“Saved” is one of those damn-the-hypocrites movies that is most enjoyable when the viewer doesn’t consider that the hypocrites being damned might well include himself or herself. Laurel and I certainly enjoyed watching fundamentalist Christians get skewered in this newly released DVD. But adhering to the adage, “He who is without sin, cast the first stone,” the film also made me consider to what extent I believe I myself am saved (leaving aside the more basic question of “from what?”), and others aren’t.
When I watched the student assembly in American Eagle Christian High School, filled with “Praise Jesus!” calls led by the arch-praiser Hilary (played by Mandy Moore) and swaying hands raised to the heavens, I couldn’t help but recall my own moments of feeling so very special, so very happy that I and my fellow believers in whatever knew the truth about God and everyone else was so, so, deluded.
“Saved!” is an entertaining movie about what happens when one of Hilary’s inner circle, Mary (Jena Malone) starts to have doubts. The trouble starts when her boyfriend tells her that he thinks he’s gay. Mary has a chat with Jesus about what to do, and Jesus says that she should have sex with him. No, not with Jesus, with her boyfriend. Which she does. This leads to a visit to Planned Parenthood, and soon Mary’s neatly patterned Christian life starts to seriously fray around the edges.
Who responds in our head when we speak to Jesus or God? That’s one of the excellent questions raised in “Saved!” In the movie young and old alike often pray for guidance. It’s pretty clear that the answers they hear come from themselves rather than any divine source.
I always figure that if God wants to talk to me, the supreme being is damn well omnipotent enough to speak in an unmistakable manner that I won’t be able to confuse with my own voice. So when all I hear are weak little bleatings that sound suspiciously like something I’d say, “Yes, my beloved Brian, you certainly do need a new computer, and it is My Will that you go out and buy one,” I know that it’s me making the noises in my head.
When the people in the movie start having doubts, after previously believing that they’ve been saved by their faith in Jesus and the Bible and now know just what is right and what is wrong, they become a lot more likable—both to others and, more importantly, to themselves. The quirky independent characters, the gay, the Jew, and the iconoclast kid in the wheelchair (Macaulay Culkin), who were originally shunned by the Christian zealots, turn out to be the most “Christian” of all, even the Jew, Cassandra.
Those who don’t really know what to believe are the true believers. That’s the message I came away with from “Saved!” Whatever “God” is, he/she/it is too mysterious to be comprehended by normal human cognition. Those who accept Mystery and the darkness of their own unknowing are much closer to God than those who have faith in falsely black and white articles of faith.
The scariest thing, of course, is that the current President of the United States is one of these misguided true believers. Ron Suskind of the New York Times describes George Bush’s “faith-based presidency” in a great recent article, “Without a Doubt.”

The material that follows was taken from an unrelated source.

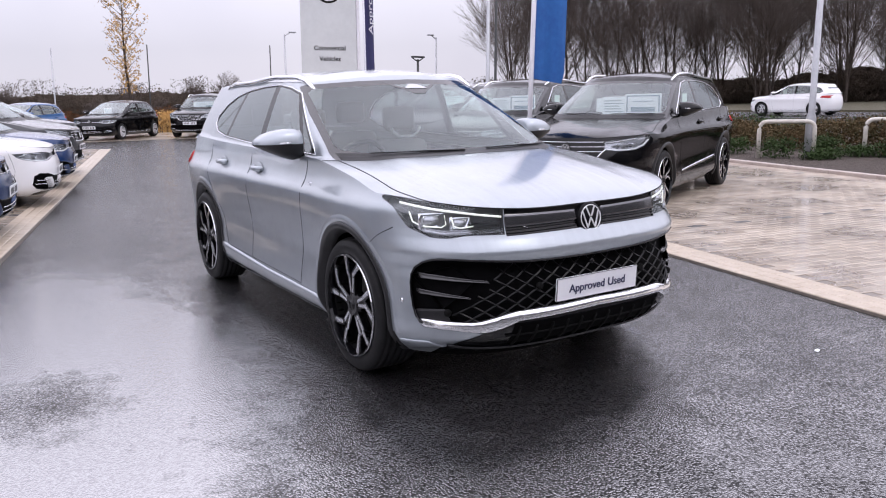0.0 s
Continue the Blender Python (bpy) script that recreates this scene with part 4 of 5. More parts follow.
ASPHALT.node_tree.links.new(ramp(ASPHALT, film, [(0.0, 1.0), (1.0, 0.4)]), soft_bp.inputs["Strength"])
ASPHALT.node_tree.links.new(ramp(ASPHALT, stones.outputs["Distance"], [(0.0, 1.0), (0.7, 0.0)]), soft_bp.inputs["Height"])
wire(ASPHALT, soft_bp.outputs["Normal"], "Coat Normal")

b = bmesh.new()
xs = [-900, -60, -40, -30, -20, -14, -8.5, 0, 12, 40, 900]
ys = [-600, -20, 0, 15, 40, 120, 900]
gv = [[b.verts.new((x, y, rise(max(x, -40)) - (0.02 if abs(x) > 800 else 0))) for y in ys] for x in xs]
for i in range(len(xs) - 1):
    for j in range(len(ys) - 1):
        b.faces.new((gv[i][j], gv[i + 1][j], gv[i + 1][j + 1], gv[i][j + 1]))
tagged(part("ground", b, ASPHALT, smooth=True), "wet dark asphalt car park ground", "ground", kind="structure")

# paved bays as sheets, with bricks laid on the near stretches
PAVE = varied("brick_paving_joints", (0.14, 0.12, 0.10), (0.22, 0.19, 0.16), 3, 0.35, 0.3, 0.004)
BRICK = material("wet_paving_brick", (0.4, 0.32, 0.25), 0.3)
v = coords(BRICK, (1, 1, 1), True)
info = BRICK.node_tree.nodes.new("ShaderNodeNewGeometry")
oi = BRICK.node_tree.nodes.new("ShaderNodeObjectInfo")
pick = mixed(BRICK, 0.5, info.outputs["Random Per Island"], oi.outputs["Random"])
tone = ramp(BRICK, pick, [(0.15, (0.31, 0.25, 0.185)), (0.5, (0.46, 0.385, 0.305)), (0.85, (0.58, 0.51, 0.42))])
blot = ramp(BRICK, noise_tex(BRICK, v, 1.1, 5.0), [(0.42, 0.0), (0.64, 1.0)])
wire(BRICK, mixed(BRICK, blot, tone, mixed(BRICK, 0.45, tone, (0.15, 0.12, 0.09))), "Base Color")
wire(BRICK, ramp(BRICK, blot, [(0.0, 0.40), (1.0, 0.22)]), "Roughness")
wire(BRICK, ramp(BRICK, blot, [(0.0, 0.4), (1.0, 0.95)]), "Coat Weight")
BRICK.node_tree.nodes["Principled BSDF"].inputs["Coat Roughness"].default_value = 0.07
BRICK.node_tree.nodes["Principled BSDF"].inputs["Coat IOR"].default_value = 1.75
bumped(BRICK, noise_tex(BRICK, v, 90.0, 4.0), 0.35, 0.004)
DARK_BRICK = varied("charcoal_paving_brick", (0.05, 0.048, 0.047), (0.09, 0.085, 0.08), 20, 0.3, 0.3, 0.003)
SETT = varied("pale_edge_blocks", (0.42, 0.35, 0.27), (0.55, 0.47, 0.38), 2.0, 0.35, 0.3, 0.003)
KERB = varied("concrete_kerb", (0.40, 0.33, 0.30), (0.54, 0.47, 0.43), 2.5, 0.5, 0.3, 0.004)


def sheet(name, pts, z, mat, label, cat, thick=0.05):
    b = bmesh.new()
    prism(b, pts, z - thick, z, "z")
    return tagged(part(name, b, mat, smooth=False), label, cat, kind="structure")


LIFT = 0.018
b = bmesh.new()
rows = []
for y in (-14, 3, 12, 22.2):
    pts = [(left_edge(y), y), (left_edge(y) - 6.8, y + (1.4 if y > 20 else 0))]
    rows.append([b.verts.new((px, py, west_z(px, y) - d)) for (px, py), d in ((pts[0], 0.12), (pts[0], 0.0), (pts[1], 0.0), (pts[1], 0.30))])
for p, q in zip(rows, rows[1:]):
    for k in range(4):
        b.faces.new((p[k], p[(k + 1) % 4], q[(k + 1) % 4], q[k]))
b.faces.new(rows[0])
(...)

Suskind quotes Jim Wallis, a minister who met with Bush in the White House: Faith can cut so many ways. If you’re penitent and not triumphal, it can move us to repentance and accountability and help us reach for something higher than ourselves…But when it’s designed to certify our righteousness—that can be a dangerous thing. Then it pushes self-criticism aside. There’s no reflection.
Where people often get lost is on this very point. Real faith, you see, leads us to deeper reflection and not—not ever—to the thing we as humans so very much want. Easy certainty.
May we all be delivered from easy certainty, the plague of genuine spirituality. No one is saved who isn’t really standing high and dry on the farther shore. Absent that, we’re all drowning in ignorance about what lies beyond physical existence and would be much better off if we simply admitted it.